→ **DATA SEGMENT**
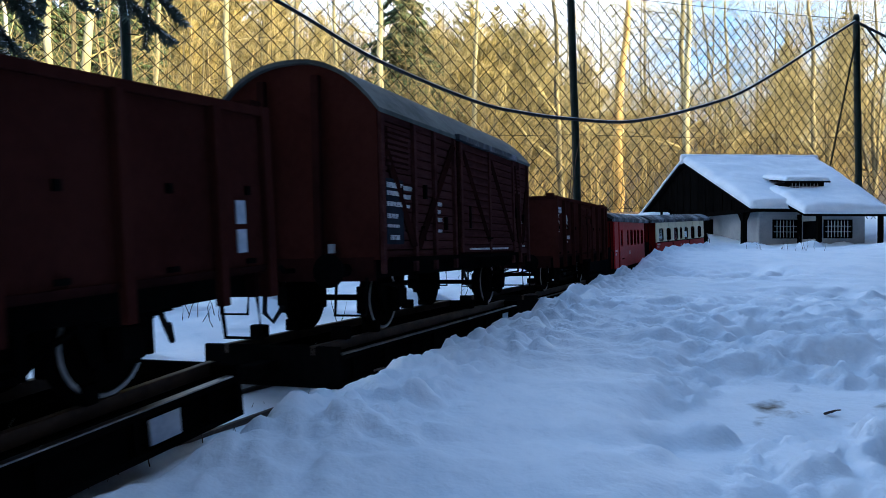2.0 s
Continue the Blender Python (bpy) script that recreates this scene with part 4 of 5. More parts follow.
        lathe = [(0, ye + sy * 0.030, 0.022), (0, ye + sy * 0.033, 0.022)]
        tube(bm, lathe, 0.006, 16)
        part("coupler", bm, "frame_black", v)
    roof = part("roof", arch(bmesh.new(), hw + 0.0050, r0, r1, ze + 0.0075, zr + 0.001, 0.0065, 24, power=3.6), "roof_grey", v, "grey roof with frost and old snow", smooth=False)
    bm = bmesh.new()
    for sg in (-1, 1):
        box(bm, *sorted((sg * (hw + 0.0005), sg * (hw + 0.0058))), r0 - 0.0008, r1 + 0.0008, ze - 0.0002, ze + 0.0088, 0.0022)
    part("eaves_strip", bm, "roof_grey", roof)
    for ya, yb in ((r0 + 0.0003, r0 + 0.0035), (r1 - 0.0035, r1 - 0.0003)):
        bm = bmesh.new()
        pts = [(-hw - 0.004, ze + 0.0002)] + [((hw + 0.004) * (-1 + i / 8), ze + 0.0065 + (zr - ze - 0.007) * (1 - abs(-1 + i / 8) ** 3.6)) for i in range(17)] + [(hw + 0.004, ze + 0.0002)]
        va, vb = [bm.verts.new((x, ya, z)) for x, z in pts], [bm.verts.new((x, yb, z)) for x, z in pts]
        bm.faces.new(va), bm.faces.new(vb[::-1])
        for k in range(len(pts)):
            bm.faces.new((va[k], vb[k], vb[(k + 1) % len(pts)], va[(k + 1) % len(pts)]))
        bmesh.ops.recalc_face_normals(bm, faces=bm.faces)
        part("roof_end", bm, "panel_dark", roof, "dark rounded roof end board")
    for y in (0.010, 0.088) if two_tone else ():
        bm = bmesh.new()
        tube(bm, [(0.0, y, zr - 0.002), (0.0, y, zr + 0.012)], 0.0035, 10)
        box(bm, -0.006, 0.006, y - 0.010, y + 0.010, zr + 0.0085, zr + 0.0120, 0.001)
        box(bm, -0.004, 0.004, y - 0.009, y - 0.003, zr + 0.0118, zr + 0.0165, 0.001)
        part("roof_vent", bm, "frame_black", roof)
    # seats inside
    yy = y0 + 0.030
    while yy < y1 - 0.03:
        each("seat", "interior", v, (-0.050, -0.014, yy - 0.002, yy + 0.002, zb, 0.085), (0.014, 0.050, yy - 0.002, yy + 0.002, zb, 0.085), bevel=0.001)
        yy += 0.057
    for y in (-0.152, 0.152):
        bogie(v, y)
    for sg in (-1, 1):
        part("truss_rod", bars([(sg * 0.040, -0.075, zb - 0.006), (sg * 0.040, -0.045, 0.022), (sg * 0.040, 0.045, 0.022), (sg * 0.040, 0.075, zb - 0.006)], r=0.0013), "frame_black", v)
    part("brake_cylinder", bars([(0.012, -0.03, 0.030), (0.012, 0.03, 0.030)], r=0.008, sides=12), "frame_black", v)
    x = hw + 0.0002
    lettering(v, x, y0 + 0.004, 0.07, [(0, 0.008, 0.021, 0.0036), (0, 0.0015, 0.013, 0.0036)])
    lettering(v, x, -0.014, 0.0665, [(0, 0, 0.012, 0.0085)]) if two_tone else part("number", boxes((x - 0.0003, x + 0.0003, (y0 + y1) / 2 - 0.030, (y0 + y1) / 2 - 0.028, 0.069, 0.076), (x - 0.0003, x + 0.0003, (y0 + y1) / 2 - 0.024, (y0 + y1) / 2 - 0.022, 0.069, 0.076)), "lettering", v)
    return v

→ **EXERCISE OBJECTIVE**
Using the data above, print every line exactly, omitting pictures.

→ **SOLUTION FOR THIS PROBLEM**
2.0 s
Continue the Blender Python (bpy) script that recreates this scene with part 4 of 5. More parts follow.
        lathe = [(0, ye + sy * 0.030, 0.022), (0, ye + sy * 0.033, 0.022)]
        tube(bm, lathe, 0.006, 16)
        part("coupler", bm, "frame_black", v)
    roof = part("roof", arch(bmesh.new(), hw + 0.0050, r0, r1, ze + 0.0075, zr + 0.001, 0.0065, 24, power=3.6), "roof_grey", v, "grey roof with frost and old snow", smooth=False)
    bm = bmesh.new()
    for sg in (-1, 1):
        box(bm, *sorted((sg * (hw + 0.0005), sg * (hw + 0.0058))), r0 - 0.0008, r1 + 0.0008, ze - 0.0002, ze + 0.0088, 0.0022)
    part("eaves_strip", bm, "roof_grey", roof)
    for ya, yb in ((r0 + 0.0003, r0 + 0.0035), (r1 - 0.0035, r1 - 0.0003)):
        bm = bmesh.new()
        pts = [(-hw - 0.004, ze + 0.0002)] + [((hw + 0.004) * (-1 + i / 8), ze + 0.0065 + (zr - ze - 0.007) * (1 - abs(-1 + i / 8) ** 3.6)) for i in range(17)] + [(hw + 0.004, ze + 0.0002)]
        va, vb = [bm.verts.new((x, ya, z)) for x, z in pts], [bm.verts.new((x, yb, z)) for x, z in pts]
        bm.faces.new(va), bm.faces.new(vb[::-1])
        for k in range(len(pts)):
            bm.faces.new((va[k], vb[k], vb[(k + 1) % len(pts)], va[(k + 1) % len(pts)]))
        bmesh.ops.recalc_face_normals(bm, faces=bm.faces)
        part("roof_end", bm, "panel_dark", roof, "dark rounded roof end board")
    for y in (0.010, 0.088) if two_tone else ():
        bm = bmesh.new()
        tube(bm, [(0.0, y, zr - 0.002), (0.0, y, zr + 0.012)], 0.0035, 10)
        box(bm, -0.006, 0.006, y - 0.010, y + 0.010, zr + 0.0085, zr + 0.0120, 0.001)
        box(bm, -0.004, 0.004, y - 0.009, y - 0.003, zr + 0.0118, zr + 0.0165, 0.001)
        part("roof_vent", bm, "frame_black", roof)
    # seats inside
    yy = y0 + 0.030
    while yy < y1 - 0.03:
        each("seat", "interior", v, (-0.050, -0.014, yy - 0.002, yy + 0.002, zb, 0.085), (0.014, 0.050, yy - 0.002, yy + 0.002, zb, 0.085), bevel=0.001)
        yy += 0.057
    for y in (-0.152, 0.152):
        bogie(v, y)
    for sg in (-1, 1):
        part("truss_rod", bars([(sg * 0.040, -0.075, zb - 0.006), (sg * 0.040, -0.045, 0.022), (sg * 0.040, 0.045, 0.022), (sg * 0.040, 0.075, zb - 0.006)], r=0.0013), "frame_black", v)
    part("brake_cylinder", bars([(0.012, -0.03, 0.030), (0.012, 0.03, 0.030)], r=0.008, sides=12), "frame_black", v)
    x = hw + 0.0002
    lettering(v, x, y0 + 0.004, 0.07, [(0, 0.008, 0.021, 0.0036), (0, 0.0015, 0.013, 0.0036)])
    lettering(v, x, -0.014, 0.0665, [(0, 0, 0.012, 0.0085)]) if two_tone else part("number", boxes((x - 0.0003, x + 0.0003, (y0 + y1) / 2 - 0.030, (y0 + y1) / 2 - 0.028, 0.069, 0.076), (x - 0.0003, x + 0.0003, (y0 + y1) / 2 - 0.024, (y0 + y1) / 2 - 0.022, 0.069, 0.076)), "lettering", v)
    return v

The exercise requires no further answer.